By Alex Stein
Pike v. Hagaman, — S.E.2d —- 2016 WL 3097727 (Va. 2016), is a must-read for anyone interested in medical malpractice and health law. This new decision of the Virginia Supreme Court grants state-owned hospitals and their personnel categorical sovereign-immunity protection against medical malpractice suits.
After an unsuccessful surgery at a state-owned hospital, the patient filed a suit against one of the hospital’s nurses accusing her of malpractice. The nurse invoked the sovereign immunity. The trial court agreed with the nurse and decided that the sovereign immunity bars the suit.
On appeal, the Virginia Supreme Court affirmed that decision after finding that:
(1) the nurse’s conduct was essential to carrying out the state’s interest in the provision of high quality medical care.

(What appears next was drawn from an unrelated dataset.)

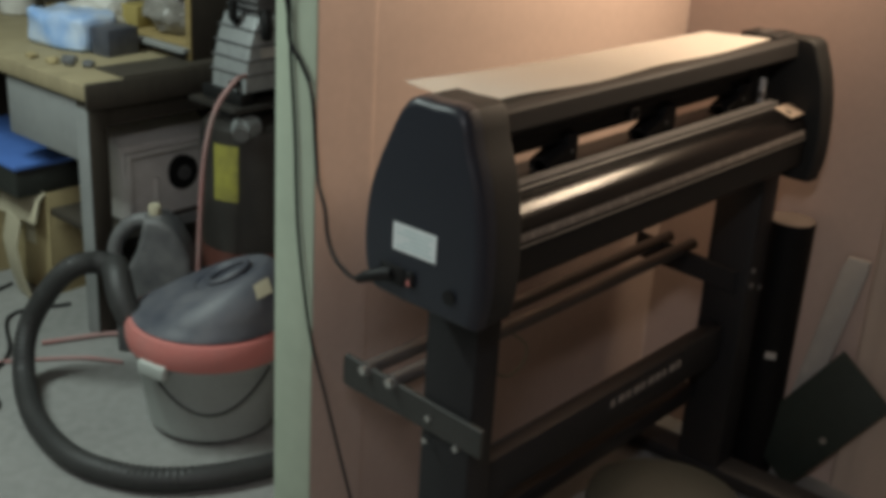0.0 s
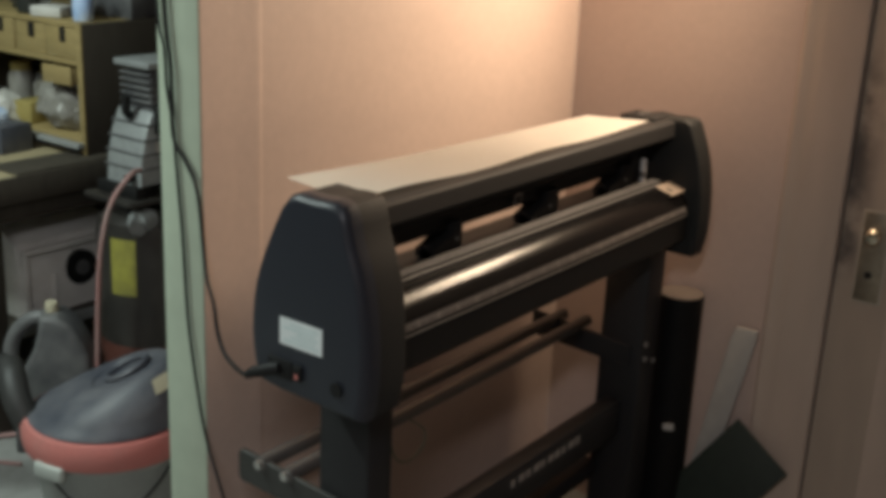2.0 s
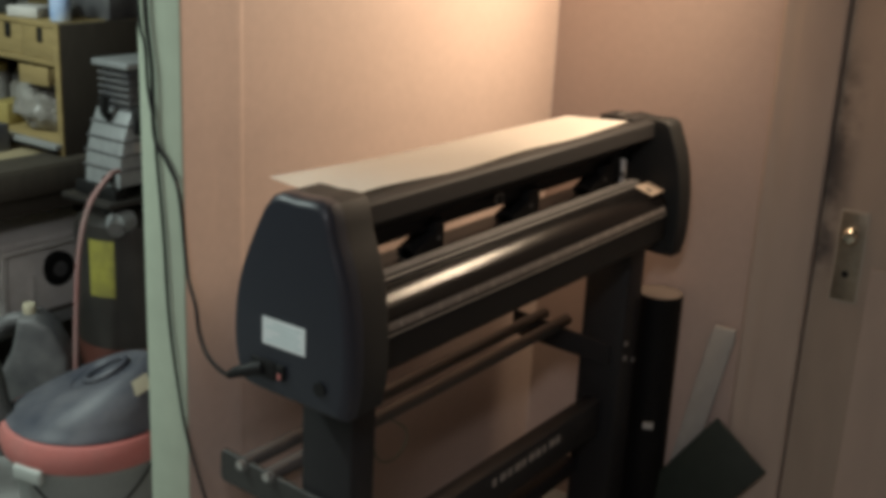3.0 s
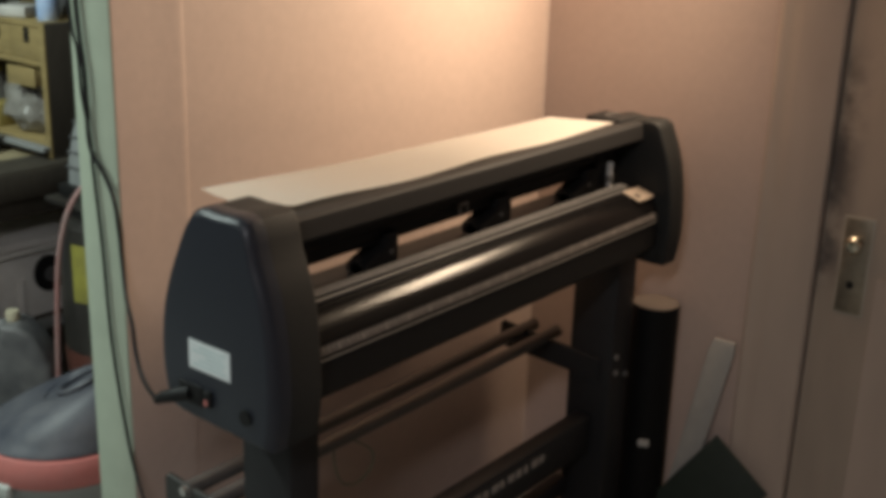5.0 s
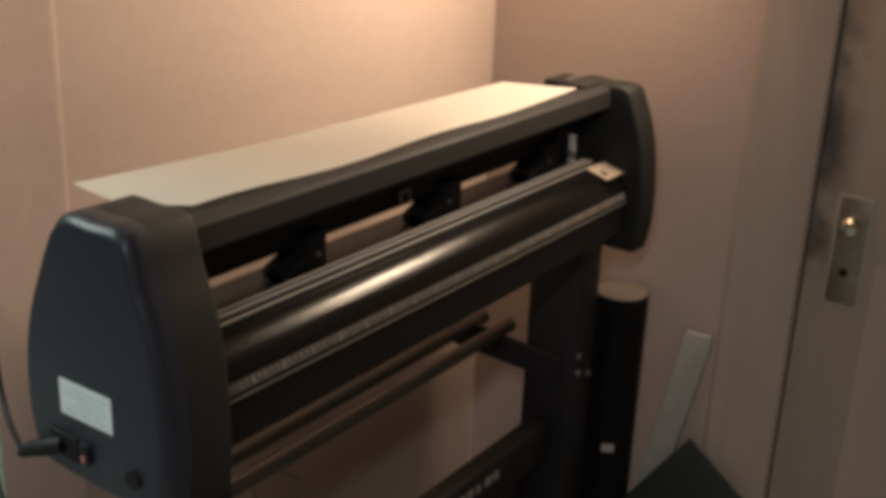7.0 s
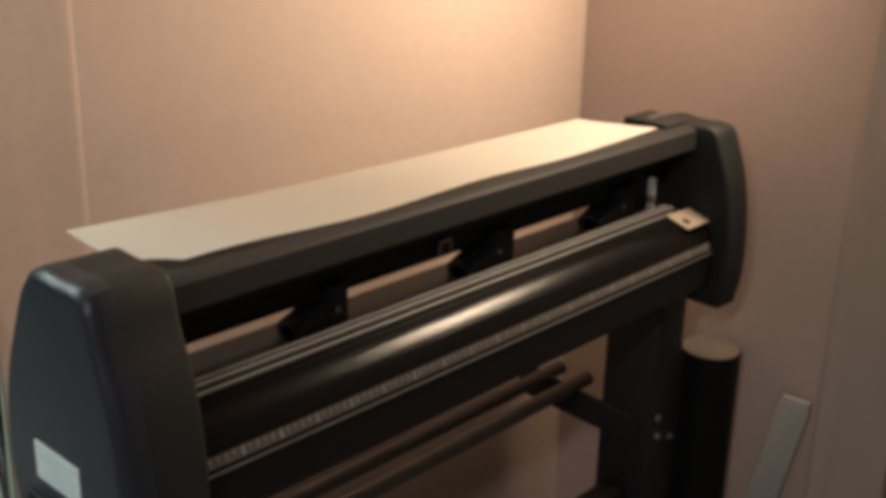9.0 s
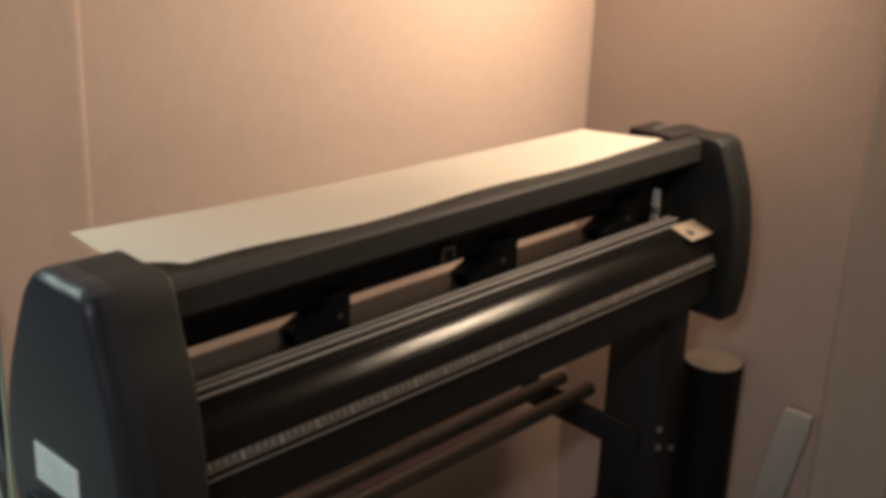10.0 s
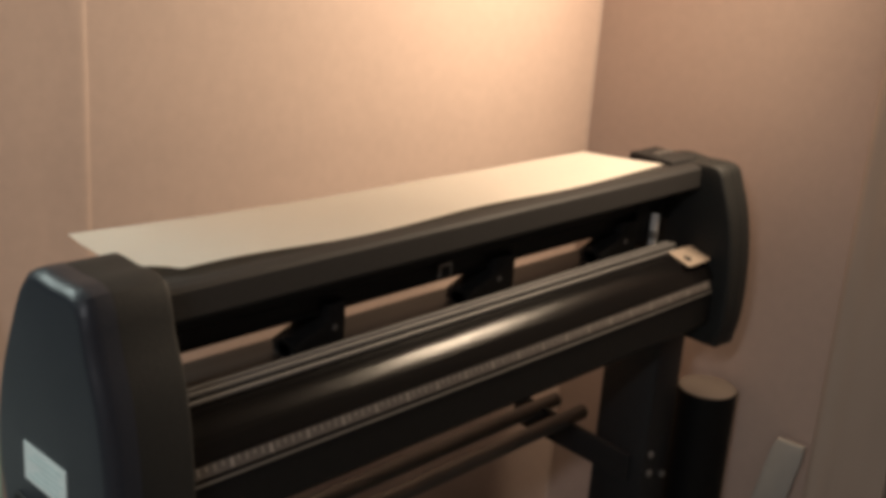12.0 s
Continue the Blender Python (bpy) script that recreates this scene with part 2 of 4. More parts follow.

(2) the nurse’s conduct involved use of judgment and discretion; and, finally, that
(3) the state had high level of control and direction over nurse.
The Court’s determination that individual patient care at a state-owned hospital satisfies this three-prong test for sovereign immunity is at odds with the prior precedent, James v. Jane, 282 S.E.2d 864 (Va. 1980).
In James v. Jane, the Court ruled that “The state’s interest and the state’s involvement, in its sovereign capacity, in the treatment of a specific patient by an attending physician in the University Hospital are slight; equally slight is the control exercised by the state over the physician in the treatment accorded that patient. This interest and involvement is not of such moment and value to the Commonwealth as to entitle [the defendants] to the immunity enjoyed by the state. … While there may have been a time when a physician was attracted to teach in a state medical school, and to serve as an attending physician on the staff of its hospital, because of the cloak of immunity afforded him as an employee of the sovereign state, we think that time is past. We cannot conceive of any physician, regardless of his status, practicing medicine in this era without the protection of liability insurance, which he purchases for himself or which is provided for him by his employer. Realistically, the only interest the state has in affording immunity to the physicians practicing in state hospitals is the probability of an increase in the cost of medical malpractice insurance if such immunity is denied. We do not find this to be such a compelling state interest as to justify the denial of a patient the right to assert a claim against a physician for negligent treatment.” Id. at 870.
The new interpretation of Virginia’s sovereign immunity fends off essentially every medical malpractice suit against state-owned hospitals and their personnel. Whether this massive and unprecedented expansion of the immunity was intended and will become entrenched in Virginia’s law remains to be seen.